Hungarian lawmaker urged to quit over anti-Semitic speech
Zsolt Barath criticizes the verdict in a well-known, 19th-century court case that had found several Jews innocent of murdering a Hungarian peasant girl.
A far-right Hungarian lawmaker was urged to resign Wednesday after making a speech in Parliament that was widely criticized as anti-Semitic.
In his speech, Zsolt Barath criticized the verdict in a well-known, 19th-century court case that had found several Jews innocent of murdering a Hungarian peasant girl. That verdict stoked anti-Semitism in Hungary at the time and led to disturbances in cities across the country.

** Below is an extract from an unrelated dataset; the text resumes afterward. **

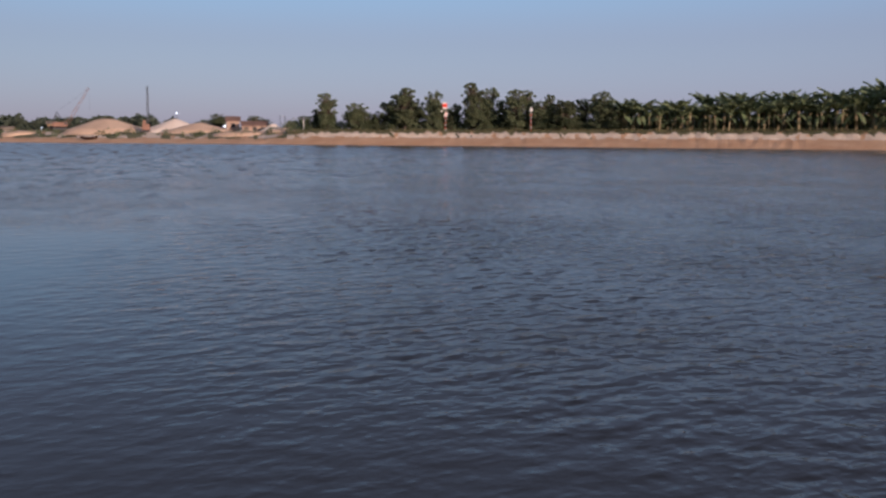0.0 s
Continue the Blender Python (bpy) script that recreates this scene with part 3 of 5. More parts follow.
# ---- moored sampan ----
def build_sampan():
    """Local: x from the raised end by the net to the end by the cabin boat."""
    boat = thing("sampan", pose(-12.16, 27.86, 0, 0, 0, -26.5) @ pose(0, 0, 0, 6, 0, 0), "low wooden sampan, dark brown outside and red inside", "boat")
    bm = bmesh.new()
    secs, inner = [], []
    for x, w, top, keel in ((-0.1, 0.34, 0.64, 0.44), (0.35, 0.42, 0.59, 0.14), (0.9, 0.50, 0.55, -0.05), (2.2, 0.58, 0.46, -0.15), (3.6, 0.56, 0.44, -0.15), (4.6, 0.46, 0.46, 0.0), (5.3, 0.34, 0.52, 0.26)):
        out = [(x, -w, top), (x, -w * 0.88, lerp(keel, top, 0.35)), (x, -w * 0.55, keel), (x, w * 0.55, keel), (x, w * 0.88, lerp(keel, top, 0.35)), (x, w, top)]
        inn = [(x, w * 0.92, top), (x, w * 0.78, lerp(keel, top, 0.4)), (x, w * 0.48, keel + 0.05), (x, -w * 0.48, keel + 0.05), (x, -w * 0.78, lerp(keel, top, 0.4)), (x, -w * 0.92, top)]
        secs.append(out + inn)
        inner.append([(x + 0.004, p[1] * 0.985, p[2] + 0.006) for p in inn])
    loft(bm, secs, close=True)
    part("hull", bm, HULL_GREEN, boat, "dark weathered plank hull")
    bm = bmesh.new()
    loft(bm, inner[:-1], cap=False)
    bmesh.ops.solidify(bm, geom=bm.faces[:], thickness=0.012)
    part("lining", bm, RED_WOOD, boat, "red painted inner planking")
    for s in (-1, 1):
        bm = bmesh.new()
        tube(bm, [(-0.12, s * 0.34, 0.65), (0.35, s * 0.43, 0.60), (0.9, s * 0.51, 0.56), (2.2, s * 0.59, 0.47), (3.6, s * 0.57, 0.45), (4.6, s * 0.47, 0.47), (5.32, s * 0.34, 0.53)], [0.03] * 7, 6)
        part("gunwale", bm, RED_WOOD, boat)
    for x, w, z in ((0.3, 0.72, 0.60), (1.5, 1.0, 0.44), (2.9, 1.06, 0.40), (4.2, 0.9, 0.44)):
        bm = bmesh.new()
        box(bm, (x, 0, z), (0.24, w, 0.04), bevel=0.008)
        part("thwart", bm, RED_WOOD, boat)
    bm = bmesh.new()
    box(bm, (0.30, 0.0, 1.0), (0.34, 0.07, 0.74), rot=Euler((0, radians(-8), 0)).to_matrix(), bevel=0.01)
    part("stern_post", bm, PALE_BAMBOO, boat, "upright weathered brown plank post")
    bm = bmesh.new()
    rod(bm, (0.26, 0, 1.30), (0.02, 0.05, 2.75), 0.018, 0.010, 6)
    part("thin_rod", bm, BAMBOO, boat)
    # oars
    bm = bmesh.new()
    rod(bm, (0.35, -0.06, 1.33), (-0.9, -0.05, 1.385), 0.022, 0.022, 6)
    rod(bm, (-0.9, -0.05, 1.385), (-2.55, -0.05, 1.47), 0.034, 0.026, 6)
    part("long_oar", bm, DARK_WOOD, boat)
    bm = bmesh.new()
    rod(bm, (4.1, 0.0, 0.60), (1.9, -0.1, 1.14), 0.022, 0.020, 6)
    box(bm, (2.55, -0.09, 0.99), (0.5, 0.03, 0.07), rot=Euler((0, radians(14), 0)).to_matrix(), bevel=0.01)
    box(bm, (1.72, -0.12, 1.19), (0.46, 0.035, 0.13), rot=Euler((0, radians(14), 0)).to_matrix(), bevel=0.015)
    part("paddle", bm, DARK_WOOD, boat)
    bm = bmesh.new()
    rod(bm, (3.4, 0.2, 0.44), (2.25, 0.15, 0.78), 0.035, 0.03, 6)
    rod(bm, (2.75, 0.18, 0.62), (2.95, 0.2, 0.74), 0.03, 0.03, 6)
    part("tiller", bm, DARK_WOOD, boat)
    bm = bmesh.new()
    rnd = random.Random(4)
    secs = []
    for i in range(13):
        x = 3.2 + i * 0.16
        side = table(x, [(2.2, 0.58), (3.6, 0.56), (4.6, 0.46), (5.3, 0.34)]) + 0.035
        row = []
        for k in range(6):
            row.append((x + rnd.uniform(-0.03, 0.03), -side + 0.012 * k + rnd.uniform(-0.012, 0.0), 0.50 - 0.085 * k + rnd.uniform(-0.025, 0.025) + 0.04 * math.sin(i * 1.3)))
        secs.append(row)
    loft(bm, secs, cap=False)
    bmesh.ops.solidify(bm, geom=bm.faces[:], thickness=0.02)
    part("hanging_net", bm, GREEN_NET, boat, "green fishing net over the side")
    for x, y, z, r in ((3.35, 0.1, 0.50, 0.15), (2.9, 0.15, 0.46, 0.13), (3.75, 0.0, 0.48, 0.14), (4.0, -0.15, 0.48, 0.15), (4.1, 0.15, 0.52, 0.17), (4.45, -0.1, 0.48, 0.17), (4.6, 0.2, 0.58, 0.18), (4.8, -0.12, 0.46, 0.15), (5.0, 0.12, 0.48, 0.16), (5.2, -0.08, 0.50, 0.15)):
        bm = bmesh.new()
        bmesh.ops.create_icosphere(bm, subdivisions=2, radius=r)
        for v in bm.verts:
            v.co *= 1 + 0.75 * noise.noise(v.co * 7 + Vector((x * 9, 0, 0)))
            v.co.z *= 0.8
        bmesh.ops.translate(bm, vec=(x, y, z), verts=bm.verts)
        part("cloth_sack", bm, DARK_TARP, boat, "dark stuffed sack", True)
    return boat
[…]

On Tuesday, Barath of the far-right Jobbik party commemorated the case by claiming the judge had proof of the defendants' guilt but succumbed to pressure to acquit them to avoid seeing Hungary bankrupted by international financiers.

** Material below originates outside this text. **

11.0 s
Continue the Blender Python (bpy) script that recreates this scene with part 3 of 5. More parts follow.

Janos Fonagy of the governing Fidesz party accused Barath of opening "centuries-old wounds" with his speech.
Two opposition groups, Politics Can Be Different and the Socialist Party, urged Barath to resign.
"We cannot tolerate barely concealed anti-Semitism within the walls of Parliament," Politics Can Be Different said in statement, describing Barath's speech as an "incitement falsely made to appear as a history lesson."
Rabbi Slomo Koves of the Unified Hungarian Jewish Congregation said Barath should face a parliamentary ethics committee.
"It is our daily experience that increasingly coarse, racist and anti-Semitic speech is becoming permissible in the Hungarian Parliament," Koves said. "In our judgment, the gravity of the situation is unprecedented in the past two decades of Hungarian democracy. Anti-Semitism has escalated to a point which cannot be ignored by a single decent person."
The Jobbik party won nearly 17 percent of the vote in Hungary's 2010 election and is the largest opposition party behind the Socialists. Its popularity has been based on an extreme nationalist message with strong anti-Roma and anti-Semitic overtones.
An estimated 550,000 Hungarian Jews were killed during the Holocaust, and about 100,000 of the country's 10 million people are now Jewish.